Records from a dataset
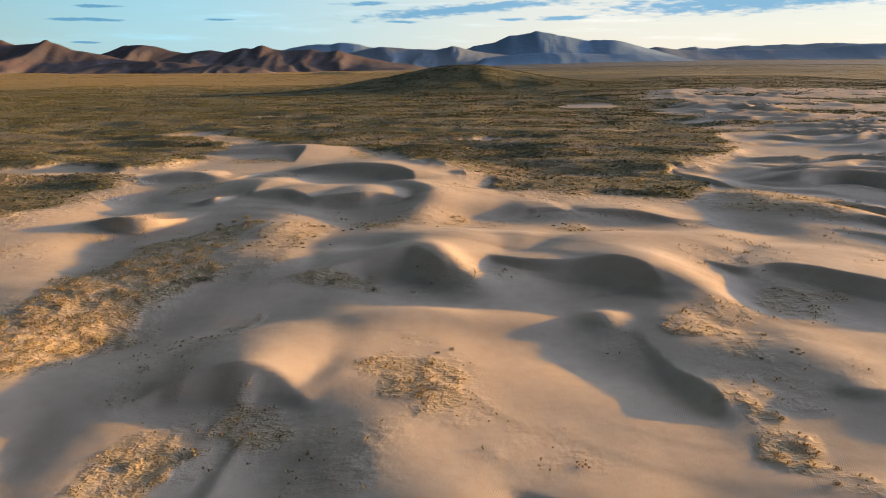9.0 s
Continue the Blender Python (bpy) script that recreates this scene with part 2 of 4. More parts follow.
def cover(x, y):
    """How thick plants stand, 0 to 1, and the share of shrubs and of tufts."""
    bare = sand_edge(x, y)
    total = 1 - bare
    shrub, tuft = 0.55 * total, 0.9 * total
    loose = 0.55 * (1 - sand_edge(x, y, 3.2)) * (np.abs(x) < 130)
    shrub, tuft = np.where(loose > total, 0.05, shrub), np.where(loose > total, loose, tuft)
    total = np.maximum(total, loose)
    few = 0.3 * smooth(fractal(x / 7 + 60, y / 7, 3, 5), 0.54, 0.72) * (y < 150) * bare
    shrub, tuft = np.where(few > total, 0.02, shrub), np.where(few > total, 2.2 * few, tuft)
    total = np.maximum(total, few)
    wx = x + 3.5 * (fractal(x / 5, y / 5, 3, 3) - 0.5) * 2
    wy = y + 3.5 * (fractal(x / 5 + 70, y / 5, 3, 5) - 0.5) * 2
    for cx, cy, rx, ry, turn, strength, ps, pt in PATCHES:
        near = np.maximum(rx, ry) * 1.6
        if np.ndim(x) and (cx + near < x.min() or cx - near > x.max() or cy + near < y.min() or cy - near > y.max()):
            continue
        dx, dy = wx - cx, wy - cy
        u, v = dx * math.cos(turn) + dy * math.sin(turn), -dx * math.sin(turn) + dy * math.cos(turn)
        m = smooth(1.25 - np.hypot(u / rx, v / ry), 0, 0.55) * strength
        shrub = np.where(m > total, ps * m, shrub)
        tuft = np.where(m > total, pt * m, tuft)
        total = np.maximum(total, m)
    return total, shrub, tuft


DUNES = []


def dune(crest, back=11.0, lee=0.60):
    """A dune: points (x, y, height) along its crest, the lee side to the right hand of someone who walks along it;
    back: length of the windward slope in heights; lee: steepness of the slip face."""
    DUNES.append((np.array(crest, float), back, lee))


def bend(points, steps=14):
    """Points along a smooth curve through the given ones."""
    p = np.vstack([2 * points[0] - points[1], points, 2 * points[-1] - points[-2]])
    out = []
    for i in range(1, len(p) - 2):
        for k in range(steps):
            t = k / steps
            a, b, c, d = p[i - 1], p[i], p[i + 1], p[i + 2]
            out.append(0.5 * (2 * b + (c - a) * t + (2 * a - 5 * b + 4 * c - d) * t * t + (3 * b - a - 3 * c + d) * t**3))
    out.append(p[-2])
    return np.array(out)


def dune_relief(gx, gy):
    """Height of all dunes over the sand, on a grid given by its two axes."""
    out = np.zeros((len(gy), len(gx)))
    for crest, back, lee in DUNES:
        c = bend(crest)
        h = np.maximum(c[:, 2], 0)
        top = h.max()
        reach = max(back * top, 7.0) * 1.15
        ix = np.where((gx > c[:, 0].min() - reach) & (gx < c[:, 0].max() + reach))[0]
        iy = np.where((gy > c[:, 1].min() - reach) & (gy < c[:, 1].max() + reach))[0]
        if not len(ix) or not len(iy):
            continue
        x, y = np.meshgrid(gx[ix], gy[iy])
        wob = (fractal(x / 4.0, y / 4.0, 2, 7) - 0.5) * 0.5
        x, y = x + wob, y + wob
        # nearest place on the crest, and the crest's height averaged round it
        stack, highs = [], []
        best = np.full(x.shape, 1e9)
        height, side, over = np.zeros(x.shape), np.zeros(x.shape), np.zeros(x.shape)
        last = len(c) - 2
        for k, (a, b) in enumerate(zip(c[:-1], c[1:])):
            d = b[:2] - a[:2]
            ll = d @ d + 1e-9
            raw = ((x - a[0]) * d[0] + (y - a[1]) * d[1]) / ll
            t = np.clip(raw, 0, 1)
            px, py = x - a[0] - t * d[0], y - a[1] - t * d[1]
            dist = px * px + py * py
            high = np.maximum(a[2] + t * (b[2] - a[2]), 0)
            stack.append(dist.astype(np.float32))
            highs.append(high.astype(np.float32))
            m = dist < best
            best = np.where(m, dist, best)
            height = np.where(m, high, height)
            side = np.where(m, (d[0] * py - d[1] * px) / math.sqrt(ll), side)
            past = (raw - 1 if k == last else -raw if k == 0 else 0 * raw) * math.sqrt(ll)
            over = np.where(m, np.maximum(past, 0), over)
        r = np.sqrt(best)
        spread_by = 2 * (0.34 * r + 0.14) ** 2
        even, weight, soft = 0, 1e-9, 0
        for dist, high in zip(stack, highs):
            w = np.exp(-np.minimum((dist - best) / spread_by, 60))
            even, weight, soft = even + w * high, weight + w, soft + w * np.minimum(dist, best + 2 * spread_by)
        even, soft = even / weight, np.maximum(soft / weight - 0.02, 0)
        length = np.maximum(back * even, 0.65 * back * top * np.sqrt(np.clip(even / top, 0, 1)) + 0.5)
        u = np.clip(np.sqrt(soft + 2.5 * over**2) / length, 0, 1)
        wind = even * (1 - 0.45 * u * (2 - u) - 0.55 * u * u * (3 - 2 * u))
        slip = np.maximum(height - lee * r, 0)
        foot = 0.10 * height * np.exp(-np.maximum(r - height / lee, 0) / (0.8 * height + 0.3))
        slip = np.maximum(slip, foot)
        turn = np.where(over > 0, smooth(side / (over + 0.3), -0.9, 0.9), (side >= 0) * 1.0)
        z = wind * turn + slip * (1 - turn)
        sub = out[np.ix_(iy, ix)]
        k = 0.22
        hmix = np.clip(0.5 + 0.5 * (z - sub) / k, 0, 1)
        blended = sub + (z - sub) * hmix + k * hmix * (1 - hmix) * np.minimum(1, np.minimum(sub, z) * 6)
        out[np.ix_(iy, ix)] = np.maximum(blended, np.maximum(sub, z))
    return out


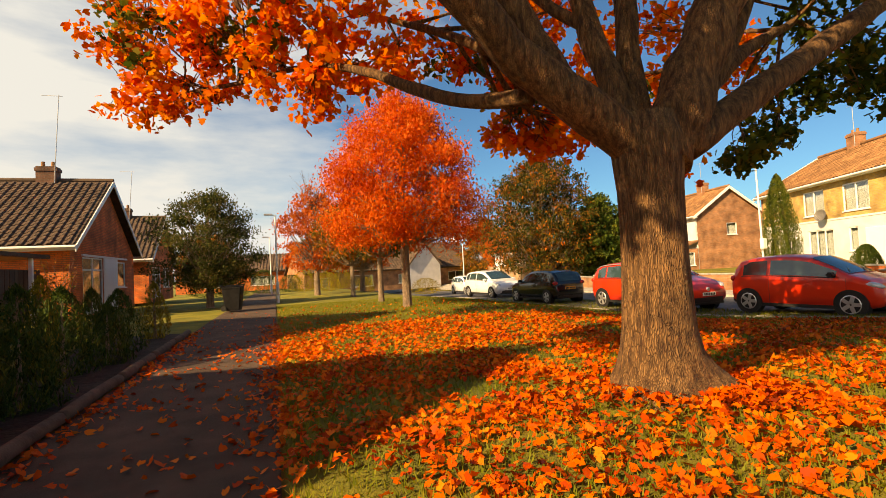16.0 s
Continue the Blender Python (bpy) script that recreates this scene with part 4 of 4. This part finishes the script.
ORANGE_MASSES_D = [
    (2.38, 6.85, 5.57, 0.80), (3.33, 6.94, 7.50, 0.90), (4.65, 6.69, 7.48, 0.90), (5.65, 6.34, 6.51, 0.80),
    (7.13, 5.82, 6.03, 0.80), (8.02, 5.50, 6.83, 0.90), (6.49, 6.04, 9.77, 1.00), (3.87, 6.54, 9.37, 0.90),
    (2.73, 6.09, 9.52, 0.80), (1.37, 5.50, 10.19, 0.90), (9.70, 4.28, 9.84, 0.90), (8.08, 5.06, 12.17, 1.00),
    (9.99, 4.39, 8.07, 0.70), (4.24, 6.19, 10.94, 0.90), (6.26, 6.12, 5.10, 0.60), (7.55, 5.67, 4.66, 0.60),
    (0.90, 6.94, 7.02, 0.80), (-0.86, 6.07, 8.09, 0.80), (4.20, 5.90, 3.95, 0.65), (5.10, 5.80, 3.65, 0.60),
    (4.70, 6.00, 4.45, 0.70), (5.70, 5.90, 4.00, 0.60),
]
# the side towards the sun; partly unseen, added to shade trunk, limbs and verge
ORANGE_MASSES_E = [
    (-2.90, -0.40, 6.55, 0.80), (-2.70, -0.50, 7.65, 1.00), (-2.50, -0.40, 8.85, 1.10), (-1.00, 0.30, 5.95, 0.85),
    (-0.90, 0.30, 7.15, 1.00), (-0.80, 0.30, 8.35, 1.10), (0.60, 0.80, 8.15, 1.00),
    (-1.90, -0.10, 6.85, 0.80), (-1.80, -0.10, 8.15, 1.00), (0.00, 1.20, 9.45, 1.10), (-1.20, -1.20, 7.75, 0.90),
    (0.40, -0.50, 8.45, 0.90), (-0.60, -1.30, 6.60, 0.80), (-1.20, -1.60, 7.20, 0.90),
    (-1.50, 0.60, 6.50, 0.70),
]
# unseen leaf masses over the limbs, added to block sky light from above
SHADE_DOME_MASSES = [(x + 0.5 * math.sin(3.1 * i + 1.7 * j), y + 0.5 * math.sin(2.3 * i + 4.1 * j), 12.0 - 0.06 * ((x - 3.5) ** 2 + (y - 2.0) ** 2) + 0.7 * math.sin(5.3 * i + 2.9 * j), 1.15)
               for i, x in enumerate((2.4, 4.2, 6.0, 7.8)) for j, y in enumerate((-0.4, 1.4))]
GREEN_MASSES_D = [
    (1.90, 1.30, 5.70, 0.50), (2.00, 1.30, 7.00, 0.70), (2.30, 0.90, 8.20, 0.90),
    (3.20, 0.80, 8.60, 0.90), (4.60, 0.40, 8.40, 0.90), (6.00, -0.20, 7.60, 0.90),
]
GREEN_MASSES_A = [
    (7.99, 2.97, 7.29, 0.80), (8.67, 2.94, 5.96, 0.80), (8.28, 1.39, 7.15, 0.90), (8.12, 0.38, 7.68, 1.00),
    (10.27, 1.75, 7.30, 0.90), (9.14, 0.03, 7.45, 1.00), (9.30, -0.56, 7.94, 1.10), (10.89, 0.47, 6.91, 1.00),
    (10.63, -0.50, 7.44, 1.10), (11.85, 2.26, 6.17, 1.00), (12.40, 1.53, 6.18, 1.00), (12.69, 1.43, 4.99, 1.00),
    (12.33, 2.62, 5.11, 0.90), (10.71, 3.29, 4.83, 0.90), (9.64, 3.66, 4.32, 0.80), (8.91, 4.35, 3.89, 0.70),
    (8.38, 4.53, 3.27, 0.40), (10.79, 3.15, 3.83, 0.45),
]
GREEN_MASSES_B = [
    (12.12, 2.58, 4.20, 0.70), (12.45, 2.04, 4.05, 0.70), (12.27, 0.52, 6.53, 1.20), (13.12, 0.75, 5.45, 1.20),
    (13.48, 1.15, 3.96, 1.00), (12.30, -0.55, 7.40, 1.30), (9.44, 4.16, 5.22, 0.70), (8.53, 4.06, 6.42, 0.70),
    (3.78, -0.00, 7.45, 0.80), (1.80, 1.33, 7.00, 0.75), (2.57, 0.42, 7.79, 0.80), (0.90, 3.23, 6.23, 0.50),
    (-0.18, 1.60, 8.13, 0.60), (-1.12, 7.86, 5.96, 0.50), (1.70, 2.32, 6.08, 0.60), (14.17, 0.17, 6.39, 1.30),
    (1.65, 3.71, 5.23, 0.45),
]
GREEN_MASSES_C = [
    (9.64, 2.18, 6.57, 0.80), (11.35, 2.85, 4.85, 0.60), (8.35, 1.58, 8.45, 0.80), (4.82, 0.69, 6.89, 0.60),
    (7.29, 1.20, 10.72, 1.20), (9.60, 0.39, 10.17, 1.30), (12.06, -0.47, 9.92, 1.50),
]


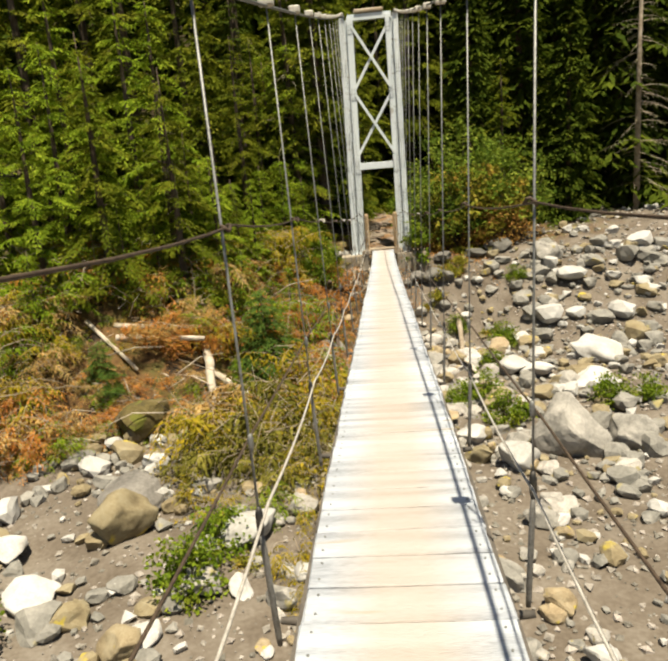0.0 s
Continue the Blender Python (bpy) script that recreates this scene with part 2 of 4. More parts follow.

Task
Return, please, the exact lines from the beginning of the entries above through the line containing "return np.array(out)", both included; pictures are left out.

Written solution
9.0 s
Continue the Blender Python (bpy) script that recreates this scene with part 2 of 4. More parts follow.
def cover(x, y):
    """How thick plants stand, 0 to 1, and the share of shrubs and of tufts."""
    bare = sand_edge(x, y)
    total = 1 - bare
    shrub, tuft = 0.55 * total, 0.9 * total
    loose = 0.55 * (1 - sand_edge(x, y, 3.2)) * (np.abs(x) < 130)
    shrub, tuft = np.where(loose > total, 0.05, shrub), np.where(loose > total, loose, tuft)
    total = np.maximum(total, loose)
    few = 0.3 * smooth(fractal(x / 7 + 60, y / 7, 3, 5), 0.54, 0.72) * (y < 150) * bare
    shrub, tuft = np.where(few > total, 0.02, shrub), np.where(few > total, 2.2 * few, tuft)
    total = np.maximum(total, few)
    wx = x + 3.5 * (fractal(x / 5, y / 5, 3, 3) - 0.5) * 2
    wy = y + 3.5 * (fractal(x / 5 + 70, y / 5, 3, 5) - 0.5) * 2
    for cx, cy, rx, ry, turn, strength, ps, pt in PATCHES:
        near = np.maximum(rx, ry) * 1.6
        if np.ndim(x) and (cx + near < x.min() or cx - near > x.max() or cy + near < y.min() or cy - near > y.max()):
            continue
        dx, dy = wx - cx, wy - cy
        u, v = dx * math.cos(turn) + dy * math.sin(turn), -dx * math.sin(turn) + dy * math.cos(turn)
        m = smooth(1.25 - np.hypot(u / rx, v / ry), 0, 0.55) * strength
        shrub = np.where(m > total, ps * m, shrub)
        tuft = np.where(m > total, pt * m, tuft)
        total = np.maximum(total, m)
    return total, shrub, tuft


DUNES = []


def dune(crest, back=11.0, lee=0.60):
    """A dune: points (x, y, height) along its crest, the lee side to the right hand of someone who walks along it;
    back: length of the windward slope in heights; lee: steepness of the slip face."""
    DUNES.append((np.array(crest, float), back, lee))


def bend(points, steps=14):
    """Points along a smooth curve through the given ones."""
    p = np.vstack([2 * points[0] - points[1], points, 2 * points[-1] - points[-2]])
    out = []
    for i in range(1, len(p) - 2):
        for k in range(steps):
            t = k / steps
            a, b, c, d = p[i - 1], p[i], p[i + 1], p[i + 2]
            out.append(0.5 * (2 * b + (c - a) * t + (2 * a - 5 * b + 4 * c - d) * t * t + (3 * b - a - 3 * c + d) * t**3))
    out.append(p[-2])
    return np.array(out)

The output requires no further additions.